## SET EXERCISE
The material below should be written out in full and exactly; pictures stay out of the copy.

## DATA

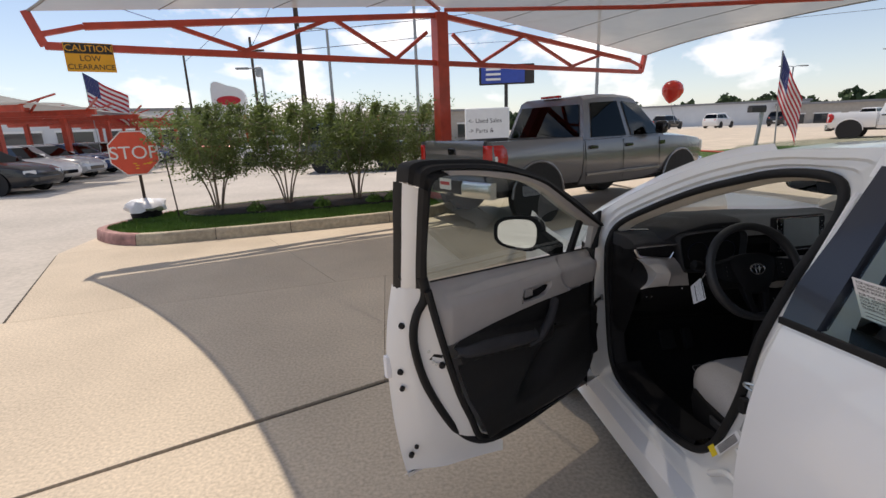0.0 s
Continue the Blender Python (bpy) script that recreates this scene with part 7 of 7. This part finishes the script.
building(52, 84, 34, 16, 3.6, -35, M_WALL, "long pale metal-clad dealership hall", 0)
building(70, 66, 24, 14, 3.0, -38, M_WALLTAN, "tan dealership building with dark shop windows", 6)
building(92, 58, 20, 14, 4.4, -50, M_ROOFGREY, "grey dealership building with tall dark windows", 5)
building(84, 38, 40, 14, 2.6, -72, M_WALL, "pale grey dealership building with large windows", 10)
building(96, 14, 20, 12, 2.6, -84, M_WALLTAN, "low tan building beyond the far car lot", 5)
building(4, 70, 20, 10, 3.6, 0, M_WALLTAN, "low tan building behind the shrubs", 6)
building(-34, 62, 26, 12, 4.5, 20, M_WALL, "pale building beyond the far canopies", 6)
building(-50, -10, 36, 10, 4.6, 95, M_WALL, "white dealership building across the lot", 7)
building(6, -26, 34, 10, 5.0, 180, M_WALL, "white dealership building behind the car", 8)
tent = thing("peaked_canopy", (-6.8, 40, 0), "white peaked fabric canopy behind the shrubs", "canopy")
bm = bmesh.new()
base_r = [Vector((-6.8 + sx * 4.6, 40 + sy * 4.0, 2.9)) for sx, sy in ((-1, -1), (1, -1), (1, 1), (-1, 1))]
apex = bm.verts.new((-7.3, 40, 4.75))
bv = [bm.verts.new(p) for p in base_r]
for k in range(4):
    bm.faces.new((bv[k], bv[(k + 1) % 4], apex))
part("roof_cloth", bm, M_BAG, tent, smooth=False)
for p in base_r:
    bm = bmesh.new()
    tube(bm, [(p.x, p.y, 0), (p.x, p.y, 2.9)], 0.09, seg=6)
    part("post", bm, M_RED, tent)

# far tree line as one belt of leafy clumps
rng = random.Random(21)
v, f = [], []
def clump(c, r):
    for _ in range(46):
        d = Vector((rng.gauss(0, 1), rng.gauss(0, 1), rng.gauss(0, 0.8))).normalized() * (r * rng.uniform(0.55, 1.05))
        p = c + d
        s = rng.uniform(0.5, 1.1)
        a = Vector((rng.gauss(0, 1), rng.gauss(0, 1), rng.gauss(0, 1))).normalized() * s
        b = a.cross(Vector((rng.gauss(0, 1), rng.gauss(0, 1), rng.gauss(0, 1)))).normalized() * s
        i = len(v)
        v.extend((p - a, p + b, p + a, p - b))
        f.append((i, i + 1, i + 2, i + 3))
for k in range(230):
    a = radians(rng.uniform(-75, 130))
    R = rng.uniform(120, 165)
    hgt = rng.uniform(2.5, 6.0) * (1.25 if 70 < math.degrees(a) < 120 else 0.9)
    x, y = R * math.sin(a), R * math.cos(a)
    for q in range(3):
        clump(Vector((x + rng.uniform(-4, 4), y + rng.uniform(-4, 4), land(x, y) + hgt * (0.25 + 0.3 * q))), hgt * (0.65 - 0.13 * q))
me = bpy.data.meshes.new("far_woods")
me.from_pydata(v, [], f)
me.materials.append(M_WOODS)
tagged(new("far_woods", me), "dark green belt of trees on the horizon", "trees", kind="stuff")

## TASK SOLUTION
0.0 s
Continue the Blender Python (bpy) script that recreates this scene with part 7 of 7. This part finishes the script.
building(52, 84, 34, 16, 3.6, -35, M_WALL, "long pale metal-clad dealership hall", 0)
building(70, 66, 24, 14, 3.0, -38, M_WALLTAN, "tan dealership building with dark shop windows", 6)
building(92, 58, 20, 14, 4.4, -50, M_ROOFGREY, "grey dealership building with tall dark windows", 5)
building(84, 38, 40, 14, 2.6, -72, M_WALL, "pale grey dealership building with large windows", 10)
building(96, 14, 20, 12, 2.6, -84, M_WALLTAN, "low tan building beyond the far car lot", 5)
building(4, 70, 20, 10, 3.6, 0, M_WALLTAN, "low tan building behind the shrubs", 6)
building(-34, 62, 26, 12, 4.5, 20, M_WALL, "pale building beyond the far canopies", 6)
building(-50, -10, 36, 10, 4.6, 95, M_WALL, "white dealership building across the lot", 7)
building(6, -26, 34, 10, 5.0, 180, M_WALL, "white dealership building behind the car", 8)
tent = thing("peaked_canopy", (-6.8, 40, 0), "white peaked fabric canopy behind the shrubs", "canopy")
bm = bmesh.new()
base_r = [Vector((-6.8 + sx * 4.6, 40 + sy * 4.0, 2.9)) for sx, sy in ((-1, -1), (1, -1), (1, 1), (-1, 1))]
apex = bm.verts.new((-7.3, 40, 4.75))
bv = [bm.verts.new(p) for p in base_r]
for k in range(4):
    bm.faces.new((bv[k], bv[(k + 1) % 4], apex))
part("roof_cloth", bm, M_BAG, tent, smooth=False)
for p in base_r:
    bm = bmesh.new()
    tube(bm, [(p.x, p.y, 0), (p.x, p.y, 2.9)], 0.09, seg=6)
    part("post", bm, M_RED, tent)

# far tree line as one belt of leafy clumps
rng = random.Random(21)
v, f = [], []
def clump(c, r):
    for _ in range(46):
        d = Vector((rng.gauss(0, 1), rng.gauss(0, 1), rng.gauss(0, 0.8))).normalized() * (r * rng.uniform(0.55, 1.05))
        p = c + d
        s = rng.uniform(0.5, 1.1)
        a = Vector((rng.gauss(0, 1), rng.gauss(0, 1), rng.gauss(0, 1))).normalized() * s
        b = a.cross(Vector((rng.gauss(0, 1), rng.gauss(0, 1), rng.gauss(0, 1)))).normalized() * s
        i = len(v)
        v.extend((p - a, p + b, p + a, p - b))
        f.append((i, i + 1, i + 2, i + 3))
for k in range(230):
    a = radians(rng.uniform(-75, 130))
    R = rng.uniform(120, 165)
    hgt = rng.uniform(2.5, 6.0) * (1.25 if 70 < math.degrees(a) < 120 else 0.9)
    x, y = R * math.sin(a), R * math.cos(a)
    for q in range(3):
        clump(Vector((x + rng.uniform(-4, 4), y + rng.uniform(-4, 4), land(x, y) + hgt * (0.25 + 0.3 * q))), hgt * (0.65 - 0.13 * q))
me = bpy.data.meshes.new("far_woods")
me.from_pydata(v, [], f)
me.materials.append(M_WOODS)
tagged(new("far_woods", me), "dark green belt of trees on the horizon", "trees", kind="stuff")